As sucessivas promessas dos governos de promoção da natalidade têm falhado, como o mostram os indicadores nas últimas décadas , porque elas assentam na responsabilização individual das mulheres e das famílias pela renovação das gerações, no prosseguimento da desregulação dos horários de trabalho, da precariedade laboral, da falta de reposição do poder de compra dos salários e das dificuldades no pagamento da renda ou do empréstimo para habitação, evidenciando uma opção politica assente na desresponsabilização do Estado, das entidades patronais e da sociedade para com a renovação das gerações e para com a função social da maternidade e paternidade e a promoção dos direitos das crianças.

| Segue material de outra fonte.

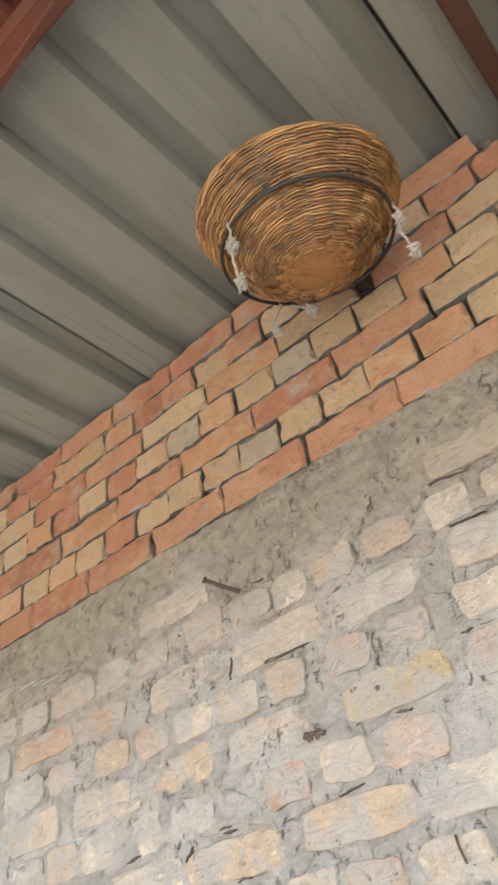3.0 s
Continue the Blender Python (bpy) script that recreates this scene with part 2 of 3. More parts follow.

A responsabilidade pela redução da natalidade não é das famílias, é de sucessivos governos e das políticas que executam. Para enfrentar e resolver este problema, é urgente romper com estas opções e construir uma política alternativa, que integre medidas multissetoriais.

É neste sentido que o PCP apresenta esta proposta, no domínio da Segurança Social, alargando o universo de mulheres elegíveis ao Abono Pré-Natal, assim com representa um contributo decisivo para o aumento do seu valor.

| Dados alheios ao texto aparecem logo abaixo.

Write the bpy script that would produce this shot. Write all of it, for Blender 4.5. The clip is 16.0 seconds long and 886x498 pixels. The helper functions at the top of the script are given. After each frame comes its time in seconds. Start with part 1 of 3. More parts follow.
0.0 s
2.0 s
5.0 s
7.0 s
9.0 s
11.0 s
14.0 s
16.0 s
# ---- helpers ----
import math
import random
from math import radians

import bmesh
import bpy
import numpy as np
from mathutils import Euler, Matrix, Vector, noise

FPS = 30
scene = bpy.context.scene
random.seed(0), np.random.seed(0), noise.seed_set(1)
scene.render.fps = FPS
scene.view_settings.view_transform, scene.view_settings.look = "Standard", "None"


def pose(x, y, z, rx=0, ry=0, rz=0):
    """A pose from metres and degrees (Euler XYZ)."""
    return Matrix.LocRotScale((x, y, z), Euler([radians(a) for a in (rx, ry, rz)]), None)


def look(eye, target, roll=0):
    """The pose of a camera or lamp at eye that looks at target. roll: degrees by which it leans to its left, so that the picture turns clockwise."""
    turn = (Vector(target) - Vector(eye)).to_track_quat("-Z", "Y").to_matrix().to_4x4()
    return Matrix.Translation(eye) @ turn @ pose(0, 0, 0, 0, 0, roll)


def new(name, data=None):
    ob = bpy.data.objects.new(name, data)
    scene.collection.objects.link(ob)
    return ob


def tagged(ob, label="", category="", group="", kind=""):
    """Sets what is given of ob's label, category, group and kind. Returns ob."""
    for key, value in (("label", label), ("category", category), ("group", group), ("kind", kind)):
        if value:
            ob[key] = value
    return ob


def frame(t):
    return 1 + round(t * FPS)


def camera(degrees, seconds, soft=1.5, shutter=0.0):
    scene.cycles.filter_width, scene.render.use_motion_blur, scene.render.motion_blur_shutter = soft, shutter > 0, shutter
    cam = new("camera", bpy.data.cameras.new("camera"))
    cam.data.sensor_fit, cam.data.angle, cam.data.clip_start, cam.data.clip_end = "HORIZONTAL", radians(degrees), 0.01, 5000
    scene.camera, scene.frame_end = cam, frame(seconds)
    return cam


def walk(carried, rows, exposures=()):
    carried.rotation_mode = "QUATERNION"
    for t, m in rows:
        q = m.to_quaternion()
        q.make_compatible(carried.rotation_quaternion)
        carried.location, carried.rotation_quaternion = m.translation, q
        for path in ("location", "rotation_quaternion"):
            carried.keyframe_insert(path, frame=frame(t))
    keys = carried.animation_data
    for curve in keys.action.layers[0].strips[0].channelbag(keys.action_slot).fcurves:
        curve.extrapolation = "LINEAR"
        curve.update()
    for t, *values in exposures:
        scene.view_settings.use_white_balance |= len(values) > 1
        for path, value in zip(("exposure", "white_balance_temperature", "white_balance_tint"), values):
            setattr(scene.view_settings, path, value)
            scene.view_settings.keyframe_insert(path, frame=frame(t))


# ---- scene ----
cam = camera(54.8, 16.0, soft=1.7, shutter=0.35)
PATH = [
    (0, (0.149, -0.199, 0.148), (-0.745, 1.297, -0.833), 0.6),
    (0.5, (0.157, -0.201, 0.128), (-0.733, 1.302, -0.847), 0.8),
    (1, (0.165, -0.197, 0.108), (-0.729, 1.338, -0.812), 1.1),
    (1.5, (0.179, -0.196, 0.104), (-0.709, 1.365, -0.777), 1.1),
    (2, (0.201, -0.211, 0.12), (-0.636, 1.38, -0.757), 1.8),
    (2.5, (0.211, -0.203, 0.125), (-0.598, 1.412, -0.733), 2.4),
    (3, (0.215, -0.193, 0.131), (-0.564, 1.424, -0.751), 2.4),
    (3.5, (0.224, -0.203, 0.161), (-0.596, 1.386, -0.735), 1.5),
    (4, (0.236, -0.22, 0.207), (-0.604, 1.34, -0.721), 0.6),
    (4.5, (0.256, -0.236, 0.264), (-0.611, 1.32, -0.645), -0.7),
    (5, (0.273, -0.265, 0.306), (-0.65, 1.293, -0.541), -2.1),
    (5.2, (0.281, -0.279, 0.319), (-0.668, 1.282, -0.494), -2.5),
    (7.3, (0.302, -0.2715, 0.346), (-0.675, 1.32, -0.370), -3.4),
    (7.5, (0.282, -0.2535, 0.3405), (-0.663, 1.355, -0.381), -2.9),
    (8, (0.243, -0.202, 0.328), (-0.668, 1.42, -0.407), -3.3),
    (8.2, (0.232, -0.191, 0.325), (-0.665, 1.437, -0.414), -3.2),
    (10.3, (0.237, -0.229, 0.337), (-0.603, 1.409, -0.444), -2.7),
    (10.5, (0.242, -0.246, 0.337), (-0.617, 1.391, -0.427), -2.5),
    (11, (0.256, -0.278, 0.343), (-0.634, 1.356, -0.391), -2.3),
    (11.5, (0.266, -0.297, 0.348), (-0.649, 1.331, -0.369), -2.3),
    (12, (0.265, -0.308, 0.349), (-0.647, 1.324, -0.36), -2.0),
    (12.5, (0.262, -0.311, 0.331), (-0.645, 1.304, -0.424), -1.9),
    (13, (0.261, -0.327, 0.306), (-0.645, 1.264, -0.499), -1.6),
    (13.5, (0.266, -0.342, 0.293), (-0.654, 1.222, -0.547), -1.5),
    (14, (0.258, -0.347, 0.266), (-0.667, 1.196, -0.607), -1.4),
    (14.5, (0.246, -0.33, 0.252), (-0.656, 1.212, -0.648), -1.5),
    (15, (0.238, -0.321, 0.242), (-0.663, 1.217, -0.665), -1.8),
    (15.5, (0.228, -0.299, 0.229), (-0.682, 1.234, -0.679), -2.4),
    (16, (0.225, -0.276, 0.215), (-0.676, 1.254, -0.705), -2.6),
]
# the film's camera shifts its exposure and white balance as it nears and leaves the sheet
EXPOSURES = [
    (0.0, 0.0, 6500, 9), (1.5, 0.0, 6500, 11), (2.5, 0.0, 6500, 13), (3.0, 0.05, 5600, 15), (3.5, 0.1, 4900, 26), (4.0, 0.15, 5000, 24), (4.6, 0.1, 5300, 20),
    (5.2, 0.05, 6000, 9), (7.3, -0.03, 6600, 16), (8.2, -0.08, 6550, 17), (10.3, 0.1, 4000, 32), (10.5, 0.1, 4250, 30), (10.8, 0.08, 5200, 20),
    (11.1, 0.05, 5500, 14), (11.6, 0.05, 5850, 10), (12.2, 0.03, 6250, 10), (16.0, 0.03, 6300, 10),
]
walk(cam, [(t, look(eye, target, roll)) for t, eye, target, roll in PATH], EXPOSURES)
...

Este Projeto de Lei do PCP representa um contributo decisivo que vai ao encontro da garantia e do cumprimento dos direitos das crianças e de um rumo de progresso social.

Nestes termos, ao abrigo da alínea b) do artigo 156.º da Constituição e da alínea b) do n.º 1 do artigo 4.º do Regimento, os Deputados da Grupo Parlamentar do PCP apresentam o seguinte Projeto de Lei:

Artigo 1.º

Objeto

A presente lei procede à alteração do Decreto-lei n.º 176/2003, de 2 de agosto na sua redação atual, prevendo o seguinte:

  1. Alargamento do universo de titulares do abono pré-natal;
  2. Reposição os escalões do abono de família para crianças e jovens, com vista à sua universalidade.

Artigo 3.º

Alteração ao Decreto-Lei n.º 176/2003, de 2 de agosto

Os artigos 12.º-A, 14.º, 15.º-A e 20.º do Decreto-Lei n.º 176/2003, de 2 de agosto, na sua redação atual, passa a ter a seguinte redação:

«[…]

Artigo 12.º-A

(…)

  1. O direito ao abono de família pré-natal depende do preenchimento cumulativo das seguintes condições:
    1. Serem os rendimentos de referência do agregado familiar inferiores ao valor de 33 000,00€;
    2. (…).
  2. (…).

(…)

Artigo 14.º

(…)

  1. (…)
  2. Para efeitos da determinação do montante do abono de família para crianças e jovens são estabelecidos os seguintes escalões de rendimentos indexados ao valor do indexante dos apoios sociais (IAS), em vigor à data a que se reportam os rendimentos apurados:
  • 1.º escalão — rendimentos iguais ou inferiores a 0,5;
  • 2.º escalão — rendimentos superiores a 0,5 e iguais ou inferiores a 1;
  • 3.º escalão — rendimentos superiores a 1 e iguais ou inferiores a 1,5;
  • 4.º escalão — rendimentos superiores a 1,5 e iguais ou inferiores a 2,5;
  • rendimentos superiores a 2,5 e iguais ou inferiores a 5;
  • rendimentos superiores a 5.
  1. (…)
  2. (…)
  3. (…)
  4. (…)
  5. (…)
  6. (…)

(…)

Artigo 15.º-A

(…)

  1. O montante do abono de família pré-natal é de 250,00€, acrescido de majoração idêntica à do abono de família para crianças e jovens que seja devida nos primeiros 12 meses de vida, sem prejuízo do disposto no número seguinte.
  2. (…).
  3. Ao montante do abono pré-natal é aplicável majoração idêntica à prevista no n.º 4 do artigo 14.º, desde que a respetiva titular viva isoladamente ou o seu agregado familiar seja composto por titulares do direito a abono de família para crianças e jovens.

(…)

Artigo 20.º

(…)

  1. O abono de família para crianças e jovens é concedido, mensalmente:
    1. Até à idade de 18 anos;
    2. (…);
    3. (…);
    4. (…).
  2. (…).
  3. (…).

[…]»

Artigo 3.º

Reposição integral do 4.º, 5.º e 6.º escalões do abono de família

  1. É reposto o pagamento do 4.º escalão do abono de família para crianças e jovens além dos 72 meses de idade, nos termos a fixar pelo Governo em portaria.
  2. Com vista à consagração da universalidade do abono de família para crianças e jovens, são ainda repostos o 5.º e o 6.º escalões, cujo pagamento se efetua nos termos a fixar pelo Governo em portaria.

Artigo 4.º

Entrada em vigor

A presente lei entra em vigor com a publicação da Lei do Orçamento do Estado posterior à sua aprovação.